The newspaper industry has been declining for the past decade. In 2007, Paul Gillan, a former reporter, launched the website Newspaper deathwatch to chronicle the downfall of the world’s oldest form of media. While the newspaper industry hasn’t gone extinct, it clearly faltering.
“My name is Paul Gillin and I love newspapers,” Gillan writes on his About Page. “I’ve spent 25 years in technology journalism, the first 17 of them in print. Since 1999, I’ve worked principally online. That experience has taught me about the tectonic shifts that are taking place in the media world, changes that will ultimately destroy 95% of American major metropolitan newspapers.”

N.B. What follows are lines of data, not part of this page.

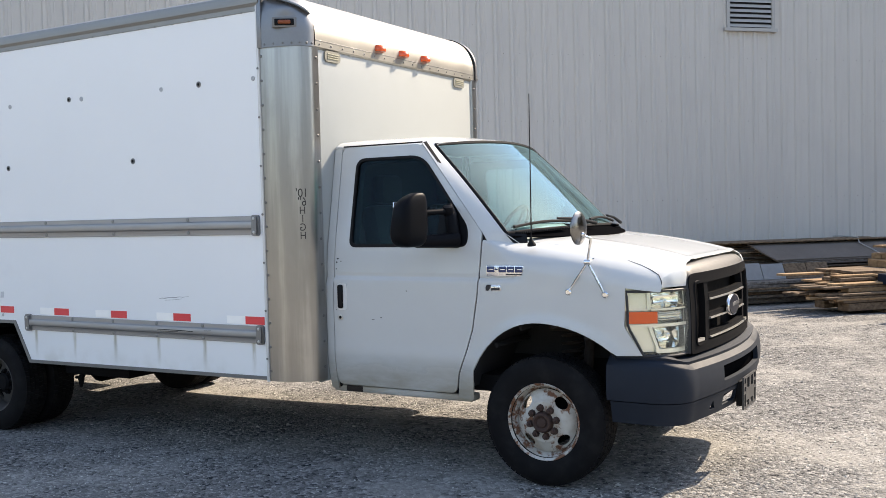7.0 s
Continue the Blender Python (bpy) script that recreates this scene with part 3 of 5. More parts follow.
# reflective tape, plugs, scuffs
for x in (-1.694, -1.035, -0.394, 0.273, 0.905, 1.518, 2.136, 2.785):
    for k, (mat, label) in enumerate(((M_WHITE, "white reflective tape"), (M_RED, "red reflective tape"))):
        bm = bmesh.new()
        block(bm, x + 0.161 * k, x + 0.161 * k + 0.1605, SIDE - 0.003, SIDE - 0.0005, 0.897, 0.948)
        part("tape", bm, mat, truck, label)
bm = bmesh.new()
block(bm, -1.845, -1.765, SIDE - 0.004, SIDE - 0.0005, 0.555, 0.60)
part("tape", bm, M_RED, truck, "red reflective tape")
for x, z, r, dark in ((-1.24, 2.483, 0.018, 1), (-0.676, 2.486, 0.021, 2), (-0.036, 2.49, 0.021, 1), (0.655, 2.482, 0.018, 0), (1.325, 2.485, 0.020, 1), (1.458, 2.479, 0.018, 0), (2.26, 2.480, 0.016, 0), (2.607, 2.484, 0.021, 1), (3.078, 2.482, 0.016, 0), (0.604, 2.014, 0.021, 1), (1.961, 2.006, 0.021, 1)):
    bm = bmesh.new()
    lathe(bm, [(r, 0), (r * 0.9, 0.004), (r * 0.6, 0.005), (r * 0.45, 0.002), (0, 0.002)], (x, SIDE - 0.0005, z), (0, -1, 0), 16)
    plug = part("hole_plug", bm, (M_GALV, M_EDGE, M_RUST)[dark], truck, ("dull grey rivet washer", "dark round plug", "rusty round plug")[dark])
    if dark:
        bm = bmesh.new()
        lathe(bm, [(r * 0.5, 0.002), (r * 0.4, 0.006), (0, 0.007)], (x, SIDE - 0.0005, z), (0, -1, 0), 10)
        part("plug_pin", bm, M_DARK, plug)
bm = bmesh.new()
block(bm, -0.681, -0.675, SIDE - 0.0012, SIDE - 0.0004, 2.33, 2.462)
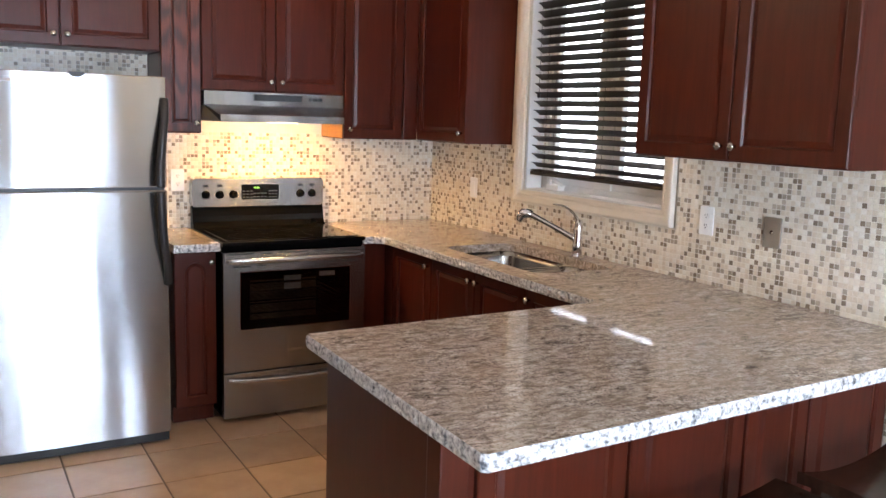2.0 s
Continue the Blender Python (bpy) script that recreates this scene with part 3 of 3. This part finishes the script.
# ---- range ----
def range_cooker():
    r = thing("electric_range", pose(-1.15, 0, 0), "stainless steel electric range with black glass cooktop", "range")
    w = 0.379
    bm = None
    for b in ((-w, -w + 0.03, -0.62, -0.03, 0.03, 0.905), (w - 0.03, w, -0.62, -0.03, 0.03, 0.905), (-w + 0.03, w - 0.03, -0.06, -0.03, 0.03, 0.905), (-w + 0.03, w - 0.03, -0.62, -0.06, 0.03, 0.30), (-w + 0.03, w - 0.03, -0.62, -0.06, 0.80, 0.905)):
        bm = box(*b, bm=bm)
    part("body", bm, BLACK, r)
    part("oven_liner", box(-0.33, 0.33, -0.10, -0.062, 0.31, 0.79), OVEN, r)
    for z in (0.48, 0.60):
        rack = None
        for i in range(15):
            x = -0.30 + i * 0.6 / 14
            rack = box(x - 0.002, x + 0.002, -0.58, -0.12, z - 0.002, z + 0.002, bm=rack)
        for y in (-0.58, -0.35, -0.12):
            rack = box(-0.346, 0.346, y - 0.003, y + 0.003, z - 0.004, z + 0.004, bm=rack)
        part("oven_rack", rack, CHROME, r)
    # oven door: a steel frame round the window
    z0, z1, ax, az0, az1 = 0.262, 0.868, 0.298, 0.472, 0.772
    door = part("oven_door", frame_ring(-w, w, z0, z1, -ax, ax, az0, az1, -0.668, -0.625), STEEL, r, "brushed stainless oven door")
    part("window_trim", frame_ring(-ax, ax, az0, az1, -ax + 0.005, ax - 0.005, az0 + 0.005, az1 - 0.005, -0.670, -0.655), CHROME, door)
    part("window_border", frame_ring(-ax + 0.006, ax - 0.006, az0 + 0.006, az1 - 0.006, -ax + 0.055, ax - 0.055, az0 + 0.05, az1 - 0.05, -0.657, -0.652), CERAMIC, door)
    part("window_glass", box(-ax + 0.006, ax - 0.006, -0.664, -0.659, az0 + 0.006, az1 - 0.006), DARKGLASS, door, "dark tinted oven glass")
    for x0, x1, z2, z3 in ((-0.065, 0.025, 0.712, 0.738), (-0.065, 0.025, 0.668, 0.700), (0.125, 0.21, 0.724, 0.748)):
        part("glass_label", box(x0, x1, -0.6585, -0.6575, z2, z3), LABEL, door, "pale sticker behind the glass")
    for x0, x1 in ((-0.365, -0.22), (-0.19, -0.13), (-0.10, 0.06), (0.085, 0.21), (0.235, 0.28), (0.30, 0.37)):
        part("vent_slot", box(x0, x1, -0.6695, -0.664, 0.856, 0.862, 0.001), RUBBER, door)
    for x0, x1 in ((-0.33, -0.24), (-0.21, -0.16), (0.16, 0.21), (0.25, 0.33)):
        part("vent_slot", box(x0, x1, -0.6695, -0.664, 0.793, 0.799, 0.001), RUBBER, door)
    part("handle", sweep([(-0.36, -0.668, 0.826), (-0.33, -0.695, 0.828), (-0.18, -0.715, 0.830), (0, -0.722, 0.831), (0.18, -0.715, 0.830), (0.33, -0.695, 0.828), (0.36, -0.668, 0.826)], disc(0.011, 12, 0.015), smooth_n=5), SMOOTH, door, "bowed steel handle", True)
    part("badge", box(-0.05, 0.04, -0.6705, -0.667, 0.345, 0.362, 0.001), SMOOTH, door)
    dw = part("storage_drawer", box(-w, w, -0.668, -0.58, 0.022, 0.254, 0.004), STEEL, r, "brushed stainless drawer")
    part("drawer_handle", sweep([(-0.36, -0.667, 0.222), (-0.25, -0.682, 0.212), (0, -0.690, 0.205), (0.25, -0.682, 0.212), (0.36, -0.667, 0.222)], disc(0.008, 10, 0.013), smooth_n=6), SMOOTH, dw, smooth=True)
    for x in (-0.33, 0.33):
        part("foot", lathe([(0.018, 0), (0.018, 0.012), (0.010, 0.015), (0.010, 0.04)], pose(x, -0.56, 0), 12), RUBBER, r)
    part("door_gap_trim", box(-w, w, -0.640, -0.60, 0.872, 0.905, 0.003), BLACK, r)
    part("cooktop_rim", box(-w - 0.002, w + 0.002, -0.672, -0.04, 0.898, 0.921, 0.008), BLACK, r, "glossy black cooktop rim")
    top = part("cooktop_glass", box(-w + 0.028, w - 0.028, -0.640, -0.115, 0.918, 0.9245, 0.002), CERAMIC, r, "black ceramic glass cooktop")
    ringm = plain("burner_print", (0.018, 0.018, 0.018), (0.026, 0.025, 0.024), 0.2)
    for x, y, rad in ((-0.19, -0.50, 0.11), (0.19, -0.50, 0.085), (-0.19, -0.24, 0.085), (0.19, -0.24, 0.11)):
        part("burner_ring", lathe([(rad, 0.9244), (rad, 0.9248), (rad - 0.003, 0.9248), (rad - 0.003, 0.9244), (rad, 0.9244)], pose(x, y, 0), 40, cap=False), ringm, top)
    part("back_riser", prism([(-0.115, 0.916), (-0.04, 0.916), (-0.04, 1.035), (-0.066, 1.035), (-0.082, 0.98), (-0.085, 0.95)], "x", -w, w), BLACK, r, "glossy black riser")
    prof = round_rect(-w, w, 1.028, 1.185, 0.022)
    bg = part("backguard", prism(prof, "y", -0.078, -0.012, 0.004), STEEL, r, "brushed stainless control panel")
    disp = part("display", prism(round_rect(-0.115, 0.115, 1.063, 1.158, 0.012), "y", -0.0815, -0.077), SMOOTH, bg)
    part("display_glass", prism(round_rect(-0.109, 0.109, 1.068, 1.153, 0.010), "y", -0.0835, -0.081), CERAMIC, disp, "black control display")
    for i in range(6):
        for row, z in ((0, 1.115), (1, 1.098), (2, 1.081)):
            x = (-0.095, -0.073, -0.051, 0.055, 0.073, 0.091)[i]
            part("touch_key", box(x - 0.006, x + 0.006, -0.0842, -0.0833, z - 0.003, z + 0.003), plain_key, disp)
    for i in range(4):
        for z in (1.102, 1.083):
            x = -0.033 + i * 0.021
            part("touch_key", box(x - 0.007, x + 0.007, -0.0842, -0.0833, z - 0.003, z + 0.003), plain_key, disp)
    txt = bpy.data.curves.new("clock", "FONT")
    txt.body, txt.size, txt.extrude, txt.align_x = "12:34", 0.0145, 0.0003, "CENTER"
    tmp = bpy.data.objects.new("clock_text", txt)
    scene.collection.objects.link(tmp)
    dg = bpy.context.evaluated_depsgraph_get()
    me = bpy.data.meshes.new_from_object(tmp.evaluated_get(dg))
    bpy.data.objects.remove(tmp)
    me.materials.clear()
    me.materials.append(DIGIT)
    clock = new("clock_digits", me)
    clock.parent = disp
    clock.matrix_local = pose(-0.022, -0.0841, 1.130, 90)
    tagged(clock, "green lit clock digits")
    for x in (-0.305, -0.228, -0.152, 0.238, 0.308):
        k = part("knob", lathe([(0.023, 0), (0.023, 0.004), (0.019, 0.008), (0.017, 0.024), (0.014, 0.027), (0, 0.027)], pose(x, -0.078, 1.098, 90), 24), BLACK, bg, "black control knob", True)
        part("knob_grip", box(x - 0.0045, x + 0.0045, -0.110, -0.086, 1.083, 1.114, 0.002), BLACK, k)
    for x in (-0.305, -0.228, 0.238, 0.308):
        part("knob_label", box(x - 0.014, x + 0.014, -0.0792, -0.077, 1.140, 1.153, 0.001), RUBBER, bg)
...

The trend was obviously precipitated by the rise of online media. Even in countries with limited Internet access, different sites are bringing quality news to their readers around the world. Ironically, digital technology may save it from turtle extinction. Many experts predict that big data will benefit the faltering industry.
Will big data save the newspaper industry?
Rich Cooper, the former vice President of research and emerging issues for the US Chamber of Commerce foundation, wrote that big data will create a lot of revenue for the newspaper industry. Cooper points out that the New York Times hired Chris Wiggins, its first chief data scientist in February 2014.
When Wiggins first took the job, he stated that he was a lifetime fan of the publication. He was pleased to join the team at the New York Times and offer his assistance to help them grow their userbase.
The New York Times isn’t the only print publication that is using big data to improve its revenue model. David Soloff, an expert on the publishing industry for AdAge, states that The Financial Times has used big data very effectively for years. Their big data analytics has helped the identify undersold sections of their newspaper and maximize their CPM for different ad units across the publication.
“As another example, The Financial Times, one of our global publisher customers, uses big data analytics to optimize pricing on ads by section, audience, targeting parameters, geography, and time of day. Our friends at the FT sell more inventory because the team knows what they have, where it is and how it should be priced to capture the opportunity at hand. To boot, analytics reveal previously undersold areas of the publication, enabling premium pricing and resulting in found margin falling straight to the bottom line.”
Sean O’Leary, the director of communication for the newspaper Association of America, concurs with his colleagues. He states that big data will play a crucial role in attracting new subscribers.
A team of researchers at the University of Bristol published a study titled “What makes us click? Modeling in predicting the appeal of news articles”. The authors developed a model that allowed publishers to predict the most popular trending topics 70% of the time.
Identifying trending content topics is a crucial part of helping the newspaper industry stay afloat. Understanding the demographics that they are targeting is even more important for several reasons:
- Creating a more effective outreach strategy to draw new subscribers.
- Generating more revenue from their advertisers.
- Finding the best topics for their readers.
The benefits of big data are indisputable. But can they save a struggling industry?
Newspapers Still Face Immense Challenges
While big data is helping print publications maintain a semblance of their relevancy, it is still too early to predict whether they can compete with the growing digital content marketplace. In the end, the newspaper industry will either perish or prosper by market forces.
However, Steven Korn states that big data will at least play a role in keeping it afloat and possibly helping it thrive in the digital era.
“The Internet has been a game changer for the media industry,” Korn told AdWeek. “Big data and analytics drive everything, and helps facilitate decision making processes from purchasing to distribution of the news… The more big data gets involved with media and the news, the better chances the news has to succeed.”
The future is still unwritten for the newspaper industry. Fortunately, with the benefit of big data, it may not be entirely bleak.